Given request: Word for word, print each line of the listing below; pictures stay out.
— begin Data for this exercise —
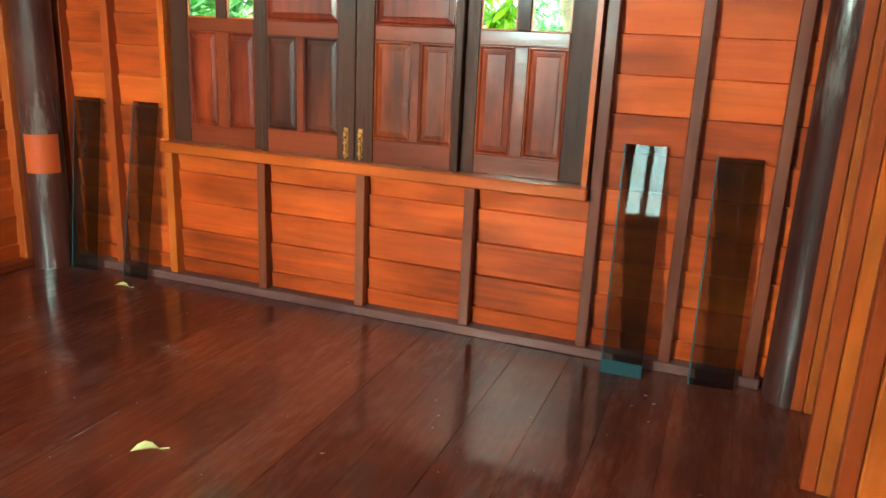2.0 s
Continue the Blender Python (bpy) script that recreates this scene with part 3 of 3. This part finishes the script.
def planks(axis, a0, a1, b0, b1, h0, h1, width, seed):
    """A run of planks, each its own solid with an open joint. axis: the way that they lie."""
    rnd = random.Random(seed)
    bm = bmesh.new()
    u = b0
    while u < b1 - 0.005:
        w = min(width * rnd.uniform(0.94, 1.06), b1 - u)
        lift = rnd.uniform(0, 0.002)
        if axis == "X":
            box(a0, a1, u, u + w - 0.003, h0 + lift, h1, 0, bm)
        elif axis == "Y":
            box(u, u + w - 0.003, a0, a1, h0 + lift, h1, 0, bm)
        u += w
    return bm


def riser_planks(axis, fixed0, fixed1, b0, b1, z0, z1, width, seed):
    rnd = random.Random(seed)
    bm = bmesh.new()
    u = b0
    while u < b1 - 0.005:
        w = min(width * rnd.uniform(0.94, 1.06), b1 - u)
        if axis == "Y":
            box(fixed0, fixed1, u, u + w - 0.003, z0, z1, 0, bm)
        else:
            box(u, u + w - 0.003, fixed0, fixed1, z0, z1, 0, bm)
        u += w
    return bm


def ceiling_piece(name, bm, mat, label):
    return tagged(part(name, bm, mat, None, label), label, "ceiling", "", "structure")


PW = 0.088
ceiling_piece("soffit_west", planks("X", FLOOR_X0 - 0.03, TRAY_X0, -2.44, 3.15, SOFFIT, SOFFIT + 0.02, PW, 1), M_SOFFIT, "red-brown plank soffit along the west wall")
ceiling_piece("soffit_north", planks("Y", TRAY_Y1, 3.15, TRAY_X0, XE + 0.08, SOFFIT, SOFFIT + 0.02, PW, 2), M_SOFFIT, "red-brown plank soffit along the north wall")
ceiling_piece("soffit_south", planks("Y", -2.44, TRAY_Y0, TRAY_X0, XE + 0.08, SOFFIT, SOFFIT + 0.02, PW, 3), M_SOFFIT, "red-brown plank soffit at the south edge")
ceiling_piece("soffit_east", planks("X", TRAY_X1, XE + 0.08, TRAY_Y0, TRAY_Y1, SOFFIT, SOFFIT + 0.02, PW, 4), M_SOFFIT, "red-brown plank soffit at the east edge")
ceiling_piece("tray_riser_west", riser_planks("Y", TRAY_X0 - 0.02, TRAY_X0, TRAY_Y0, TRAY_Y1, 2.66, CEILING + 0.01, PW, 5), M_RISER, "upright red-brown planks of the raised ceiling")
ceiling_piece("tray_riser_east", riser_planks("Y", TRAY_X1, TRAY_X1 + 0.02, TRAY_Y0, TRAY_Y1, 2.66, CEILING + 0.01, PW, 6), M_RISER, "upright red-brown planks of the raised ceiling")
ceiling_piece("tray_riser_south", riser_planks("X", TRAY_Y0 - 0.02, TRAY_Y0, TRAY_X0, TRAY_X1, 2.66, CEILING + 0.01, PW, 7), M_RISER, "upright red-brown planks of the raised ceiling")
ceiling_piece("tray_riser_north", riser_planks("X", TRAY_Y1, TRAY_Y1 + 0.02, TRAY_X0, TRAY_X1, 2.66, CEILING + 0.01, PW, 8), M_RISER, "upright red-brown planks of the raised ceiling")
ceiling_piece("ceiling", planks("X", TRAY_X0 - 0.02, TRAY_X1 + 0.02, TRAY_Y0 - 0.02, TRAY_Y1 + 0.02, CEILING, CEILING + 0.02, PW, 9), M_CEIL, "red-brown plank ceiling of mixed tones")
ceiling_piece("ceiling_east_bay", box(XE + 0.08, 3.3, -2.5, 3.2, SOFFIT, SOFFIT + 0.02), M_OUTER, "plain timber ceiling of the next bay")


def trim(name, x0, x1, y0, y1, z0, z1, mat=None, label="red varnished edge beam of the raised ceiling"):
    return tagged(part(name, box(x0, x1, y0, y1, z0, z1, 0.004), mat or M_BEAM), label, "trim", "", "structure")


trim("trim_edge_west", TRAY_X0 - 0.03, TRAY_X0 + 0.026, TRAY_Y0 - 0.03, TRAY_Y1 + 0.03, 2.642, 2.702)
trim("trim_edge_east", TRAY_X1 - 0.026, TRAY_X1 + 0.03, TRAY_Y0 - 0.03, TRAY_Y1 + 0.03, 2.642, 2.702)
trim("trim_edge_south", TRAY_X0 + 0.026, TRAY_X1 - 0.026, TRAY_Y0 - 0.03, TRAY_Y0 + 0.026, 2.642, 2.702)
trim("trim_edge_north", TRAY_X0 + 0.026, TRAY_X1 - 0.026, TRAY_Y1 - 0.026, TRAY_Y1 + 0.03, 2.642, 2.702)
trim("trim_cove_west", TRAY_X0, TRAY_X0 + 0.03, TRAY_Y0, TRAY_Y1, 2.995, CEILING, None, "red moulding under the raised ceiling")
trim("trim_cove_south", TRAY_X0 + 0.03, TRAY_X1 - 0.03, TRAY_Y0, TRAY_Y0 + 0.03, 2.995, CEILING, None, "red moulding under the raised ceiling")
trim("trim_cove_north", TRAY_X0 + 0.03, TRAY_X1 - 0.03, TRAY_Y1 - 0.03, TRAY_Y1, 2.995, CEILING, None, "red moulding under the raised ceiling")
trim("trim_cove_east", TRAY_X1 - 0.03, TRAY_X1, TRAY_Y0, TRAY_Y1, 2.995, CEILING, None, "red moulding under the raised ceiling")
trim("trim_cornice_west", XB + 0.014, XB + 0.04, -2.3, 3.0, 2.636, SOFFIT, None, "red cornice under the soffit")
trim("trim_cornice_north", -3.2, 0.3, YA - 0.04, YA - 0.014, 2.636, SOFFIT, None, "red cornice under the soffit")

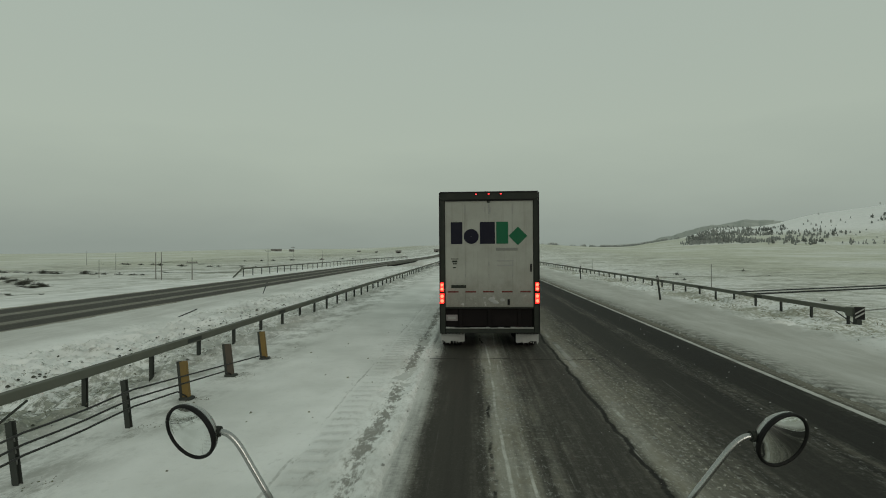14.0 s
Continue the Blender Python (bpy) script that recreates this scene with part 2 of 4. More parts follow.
— end Data for this exercise —
The completed task:
2.0 s
Continue the Blender Python (bpy) script that recreates this scene with part 3 of 3. This part finishes the script.
def planks(axis, a0, a1, b0, b1, h0, h1, width, seed):
    """A run of planks, each its own solid with an open joint. axis: the way that they lie."""
    rnd = random.Random(seed)
    bm = bmesh.new()
    u = b0
    while u < b1 - 0.005:
        w = min(width * rnd.uniform(0.94, 1.06), b1 - u)
        lift = rnd.uniform(0, 0.002)
        if axis == "X":
            box(a0, a1, u, u + w - 0.003, h0 + lift, h1, 0, bm)
        elif axis == "Y":
            box(u, u + w - 0.003, a0, a1, h0 + lift, h1, 0, bm)
        u += w
    return bm


def riser_planks(axis, fixed0, fixed1, b0, b1, z0, z1, width, seed):
    rnd = random.Random(seed)
    bm = bmesh.new()
    u = b0
    while u < b1 - 0.005:
        w = min(width * rnd.uniform(0.94, 1.06), b1 - u)
        if axis == "Y":
            box(fixed0, fixed1, u, u + w - 0.003, z0, z1, 0, bm)
        else:
            box(u, u + w - 0.003, fixed0, fixed1, z0, z1, 0, bm)
        u += w
    return bm


def ceiling_piece(name, bm, mat, label):
    return tagged(part(name, bm, mat, None, label), label, "ceiling", "", "structure")


PW = 0.088
ceiling_piece("soffit_west", planks("X", FLOOR_X0 - 0.03, TRAY_X0, -2.44, 3.15, SOFFIT, SOFFIT + 0.02, PW, 1), M_SOFFIT, "red-brown plank soffit along the west wall")
ceiling_piece("soffit_north", planks("Y", TRAY_Y1, 3.15, TRAY_X0, XE + 0.08, SOFFIT, SOFFIT + 0.02, PW, 2), M_SOFFIT, "red-brown plank soffit along the north wall")
ceiling_piece("soffit_south", planks("Y", -2.44, TRAY_Y0, TRAY_X0, XE + 0.08, SOFFIT, SOFFIT + 0.02, PW, 3), M_SOFFIT, "red-brown plank soffit at the south edge")
ceiling_piece("soffit_east", planks("X", TRAY_X1, XE + 0.08, TRAY_Y0, TRAY_Y1, SOFFIT, SOFFIT + 0.02, PW, 4), M_SOFFIT, "red-brown plank soffit at the east edge")
ceiling_piece("tray_riser_west", riser_planks("Y", TRAY_X0 - 0.02, TRAY_X0, TRAY_Y0, TRAY_Y1, 2.66, CEILING + 0.01, PW, 5), M_RISER, "upright red-brown planks of the raised ceiling")
ceiling_piece("tray_riser_east", riser_planks("Y", TRAY_X1, TRAY_X1 + 0.02, TRAY_Y0, TRAY_Y1, 2.66, CEILING + 0.01, PW, 6), M_RISER, "upright red-brown planks of the raised ceiling")
ceiling_piece("tray_riser_south", riser_planks("X", TRAY_Y0 - 0.02, TRAY_Y0, TRAY_X0, TRAY_X1, 2.66, CEILING + 0.01, PW, 7), M_RISER, "upright red-brown planks of the raised ceiling")
ceiling_piece("tray_riser_north", riser_planks("X", TRAY_Y1, TRAY_Y1 + 0.02, TRAY_X0, TRAY_X1, 2.66, CEILING + 0.01, PW, 8), M_RISER, "upright red-brown planks of the raised ceiling")
ceiling_piece("ceiling", planks("X", TRAY_X0 - 0.02, TRAY_X1 + 0.02, TRAY_Y0 - 0.02, TRAY_Y1 + 0.02, CEILING, CEILING + 0.02, PW, 9), M_CEIL, "red-brown plank ceiling of mixed tones")
ceiling_piece("ceiling_east_bay", box(XE + 0.08, 3.3, -2.5, 3.2, SOFFIT, SOFFIT + 0.02), M_OUTER, "plain timber ceiling of the next bay")


def trim(name, x0, x1, y0, y1, z0, z1, mat=None, label="red varnished edge beam of the raised ceiling"):
    return tagged(part(name, box(x0, x1, y0, y1, z0, z1, 0.004), mat or M_BEAM), label, "trim", "", "structure")


trim("trim_edge_west", TRAY_X0 - 0.03, TRAY_X0 + 0.026, TRAY_Y0 - 0.03, TRAY_Y1 + 0.03, 2.642, 2.702)
trim("trim_edge_east", TRAY_X1 - 0.026, TRAY_X1 + 0.03, TRAY_Y0 - 0.03, TRAY_Y1 + 0.03, 2.642, 2.702)
trim("trim_edge_south", TRAY_X0 + 0.026, TRAY_X1 - 0.026, TRAY_Y0 - 0.03, TRAY_Y0 + 0.026, 2.642, 2.702)
trim("trim_edge_north", TRAY_X0 + 0.026, TRAY_X1 - 0.026, TRAY_Y1 - 0.026, TRAY_Y1 + 0.03, 2.642, 2.702)
trim("trim_cove_west", TRAY_X0, TRAY_X0 + 0.03, TRAY_Y0, TRAY_Y1, 2.995, CEILING, None, "red moulding under the raised ceiling")
trim("trim_cove_south", TRAY_X0 + 0.03, TRAY_X1 - 0.03, TRAY_Y0, TRAY_Y0 + 0.03, 2.995, CEILING, None, "red moulding under the raised ceiling")
trim("trim_cove_north", TRAY_X0 + 0.03, TRAY_X1 - 0.03, TRAY_Y1 - 0.03, TRAY_Y1, 2.995, CEILING, None, "red moulding under the raised ceiling")
trim("trim_cove_east", TRAY_X1 - 0.03, TRAY_X1, TRAY_Y0, TRAY_Y1, 2.995, CEILING, None, "red moulding under the raised ceiling")
trim("trim_cornice_west", XB + 0.014, XB + 0.04, -2.3, 3.0, 2.636, SOFFIT, None, "red cornice under the soffit")
trim("trim_cornice_north", -3.2, 0.3, YA - 0.04, YA - 0.014, 2.636, SOFFIT, None, "red cornice under the soffit")

14.0 s
Continue the Blender Python (bpy) script that recreates this scene with part 2 of 4. More parts follow.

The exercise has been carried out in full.